• **GIVEN REQUEST**
Find every line with the word "random" and give their count, nothing else.

• **GIVEN INFORMATION**
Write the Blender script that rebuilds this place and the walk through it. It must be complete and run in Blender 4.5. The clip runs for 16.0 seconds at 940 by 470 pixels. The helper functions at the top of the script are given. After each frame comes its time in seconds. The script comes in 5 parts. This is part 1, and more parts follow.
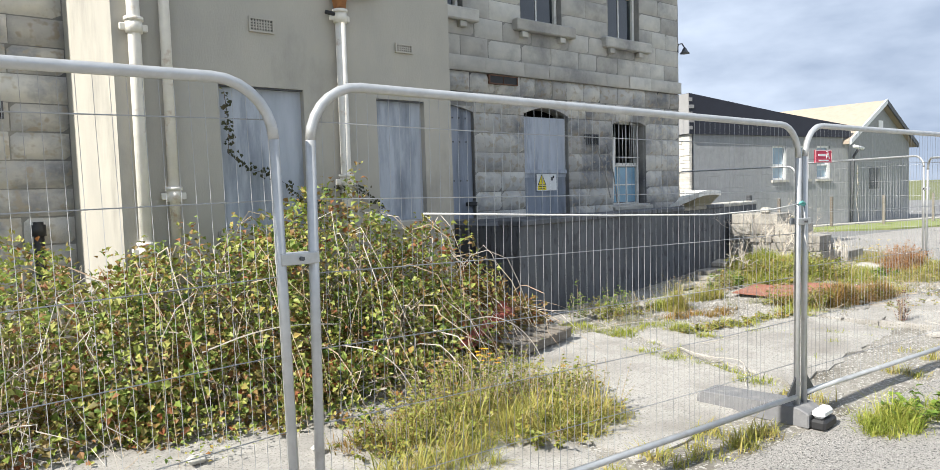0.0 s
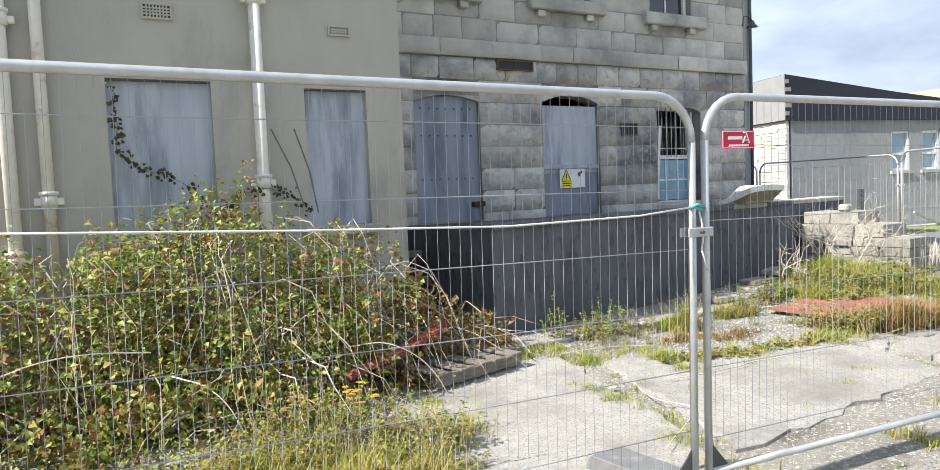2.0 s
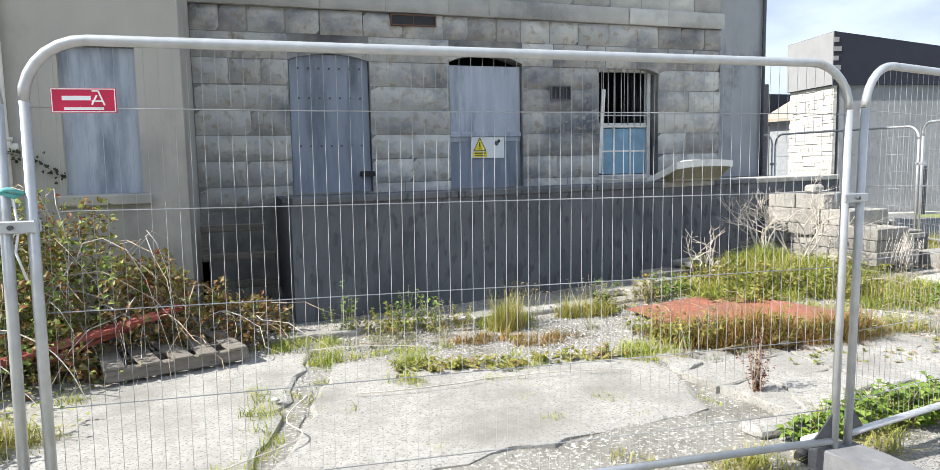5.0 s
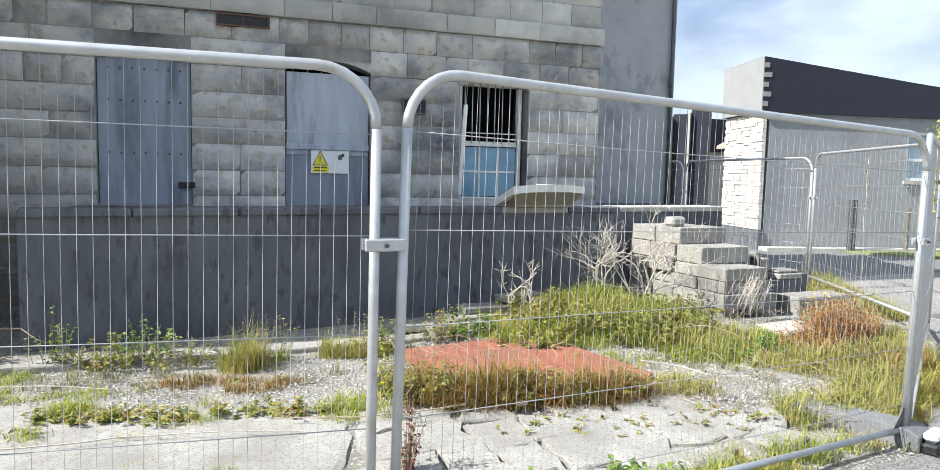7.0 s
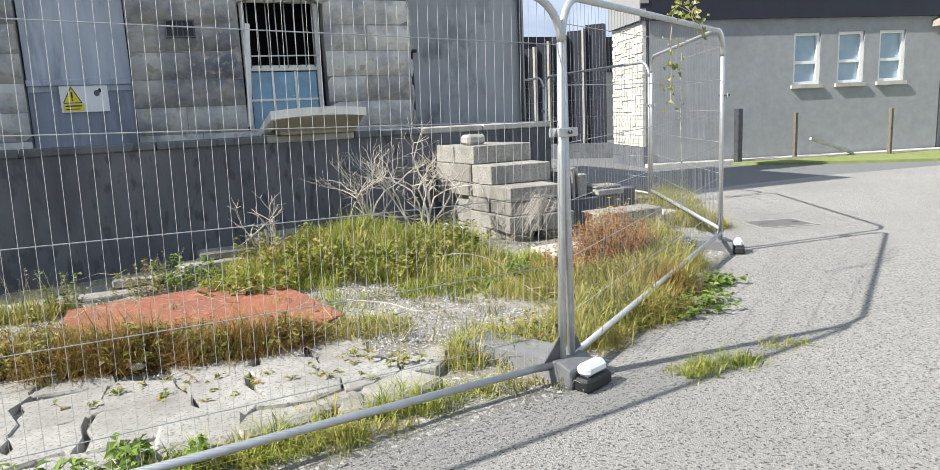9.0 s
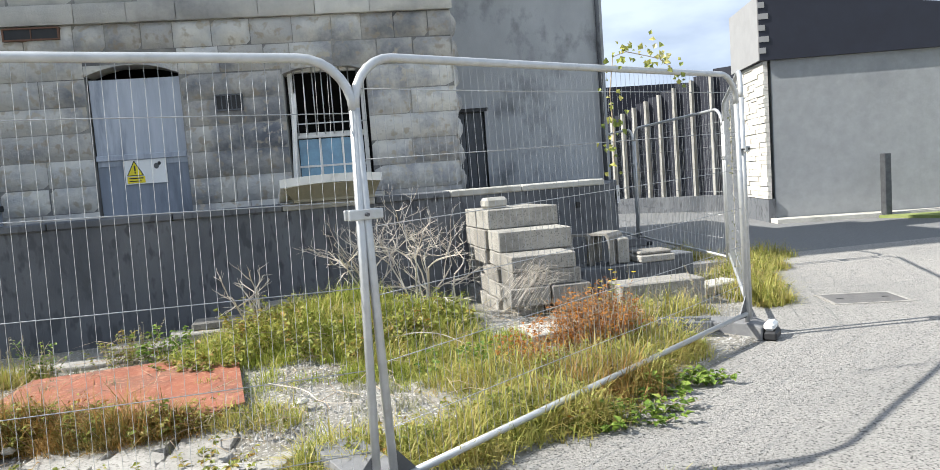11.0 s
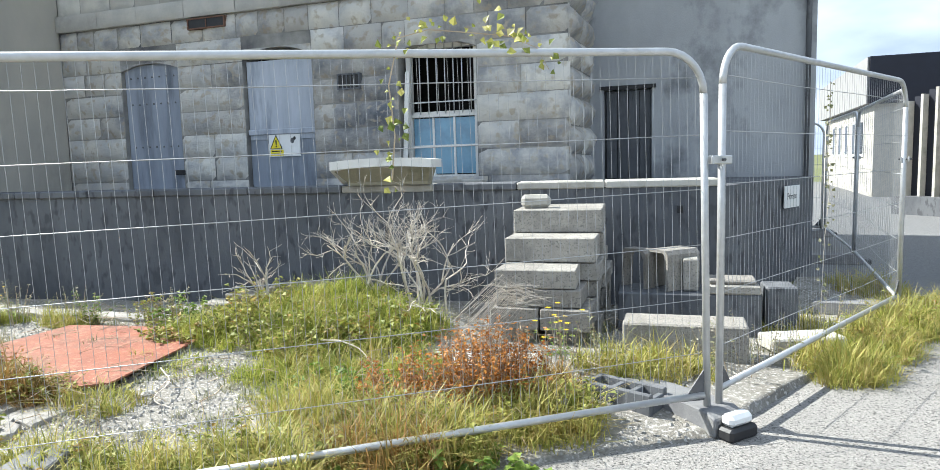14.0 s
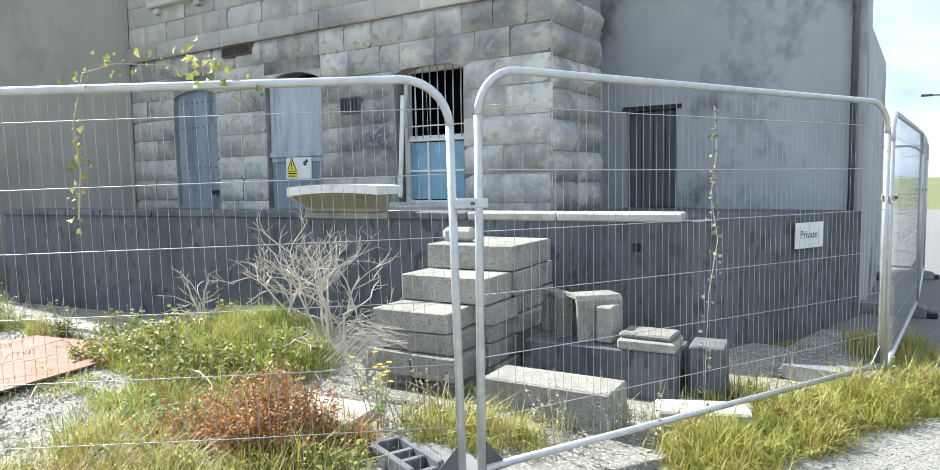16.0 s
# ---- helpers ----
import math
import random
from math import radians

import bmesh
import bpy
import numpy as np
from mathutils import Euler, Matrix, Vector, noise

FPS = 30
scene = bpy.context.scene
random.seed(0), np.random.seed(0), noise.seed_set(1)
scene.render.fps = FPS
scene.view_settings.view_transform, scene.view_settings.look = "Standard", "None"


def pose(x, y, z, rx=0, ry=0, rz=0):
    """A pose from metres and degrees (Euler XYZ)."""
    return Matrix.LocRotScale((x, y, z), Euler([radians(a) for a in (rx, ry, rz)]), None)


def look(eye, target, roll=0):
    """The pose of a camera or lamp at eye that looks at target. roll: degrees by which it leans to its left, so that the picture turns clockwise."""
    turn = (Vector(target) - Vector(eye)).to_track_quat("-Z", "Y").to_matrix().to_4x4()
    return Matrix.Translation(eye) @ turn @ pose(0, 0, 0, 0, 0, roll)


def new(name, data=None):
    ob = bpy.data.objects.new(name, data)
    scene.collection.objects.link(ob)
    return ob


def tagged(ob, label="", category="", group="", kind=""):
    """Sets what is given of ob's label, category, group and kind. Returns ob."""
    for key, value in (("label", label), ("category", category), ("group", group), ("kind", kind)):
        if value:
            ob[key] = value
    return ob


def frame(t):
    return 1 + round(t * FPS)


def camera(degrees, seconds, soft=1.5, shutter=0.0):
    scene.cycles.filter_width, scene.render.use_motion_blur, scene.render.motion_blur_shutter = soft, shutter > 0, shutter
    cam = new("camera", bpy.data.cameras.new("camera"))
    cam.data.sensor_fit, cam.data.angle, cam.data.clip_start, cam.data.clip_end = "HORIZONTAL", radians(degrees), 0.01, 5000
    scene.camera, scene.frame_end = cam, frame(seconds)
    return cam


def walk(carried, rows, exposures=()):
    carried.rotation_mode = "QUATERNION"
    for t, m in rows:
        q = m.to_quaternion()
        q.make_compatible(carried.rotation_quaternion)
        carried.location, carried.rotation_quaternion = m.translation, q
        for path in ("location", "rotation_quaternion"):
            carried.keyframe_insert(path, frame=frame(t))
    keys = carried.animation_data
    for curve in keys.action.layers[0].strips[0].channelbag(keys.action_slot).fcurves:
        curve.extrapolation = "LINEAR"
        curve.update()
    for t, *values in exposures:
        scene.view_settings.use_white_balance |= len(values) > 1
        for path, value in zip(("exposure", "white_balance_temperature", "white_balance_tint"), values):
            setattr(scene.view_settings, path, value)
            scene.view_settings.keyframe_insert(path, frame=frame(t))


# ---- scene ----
cam = camera(68.4, 16.0, soft=0.75)
PATH = [
    (0, (-0.265, -0.555, 1.629), (0.985, 1.002, 1.505), -1.7),
    (0.5, (0.283, -0.577, 1.645), (1.517, 0.992, 1.531), -2.8),
    (1, (0.819, -0.667, 1.644), (1.902, 1.012, 1.542), -0.6),
    (1.5, (1.357, -0.657, 1.587), (2.324, 1.075, 1.334), -0.6),
    (2, (1.845, -0.704, 1.598), (2.794, 1.053, 1.477), -2.4),
    (2.5, (2.38, -0.798, 1.601), (3.229, 1.009, 1.471), -1.2),
    (3, (2.941, -0.757, 1.586), (3.799, 1.039, 1.393), 0.1),
    (3.5, (3.512, -0.808, 1.568), (4.157, 1.076, 1.384), -0.5),
    (4, (4.172, -0.84, 1.544), (4.825, 1.027, 1.249), -1.6),
    (4.2, (4.325, -1.003, 1.549), (5.022, 0.861, 1.346), -1.9),
    (6.5, (6.791, -1.153, 1.584), (7.302, 0.767, 1.354), 0.8),
    (7, (7.306, -1.042, 1.609), (7.959, 0.841, 1.441), 1.2),
    (7.5, (7.798, -1.024, 1.586), (8.401, 0.85, 1.234), -0.2),
    (8, (8.484, -0.936, 1.369), (9.34, 0.825, 0.963), 0.5),
    (10.3, (10.673, -1.011, 1.389), (11.025, 0.946, 1.178), -1.9),
    (10.5, (10.87, -0.91, 1.38), (11.173, 1.048, 1.113), -0.7),
    (11, (11.327, -0.87, 1.396), (11.586, 1.106, 1.229), -4.3),
    (11.5, (11.796, -0.732, 1.425), (11.968, 1.251, 1.234), -2.8),
    (12, (12.285, -0.532, 1.438), (12.286, 1.452, 1.188), -2.3),
    (12.5, (12.765, -0.434, 1.418), (12.555, 1.546, 1.233), -1.9),
    (13, (13.213, -0.245, 1.422), (12.945, 1.727, 1.224), -2.8),
    (13.5, (13.661, -0.014, 1.478), (13.28, 1.938, 1.271), -3.4),
    (14, (14.145, 0.224, 1.47), (13.451, 2.088, 1.261), -1.5),
    (14.5, (14.602, 0.525, 1.442), (13.787, 2.334, 1.187), 0.1),
    (15, (15.007, 0.837, 1.471), (13.993, 2.553, 1.307), -3.6),
    (15.5, (15.411, 1.103, 1.514), (14.307, 2.763, 1.344), -2.9),
    (16, (15.799, 1.486, 1.546), (14.699, 3.149, 1.392), -0.7),
]
walk(cam, [(t, look(eye, target, roll)) for t, eye, target, roll in PATH], [(0, 0.95, 5900, 11), (4, 1.1, 5800, 11), (7, 1.1, 5680, 10), (8, 0.88, 5750, 10), (10.3, 1.02, 5800, 10), (12.5, 1.16, 5700, 9), (14.5, 1.38, 5630, 7), (16, 1.5, 5640, 6)])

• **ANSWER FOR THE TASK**
2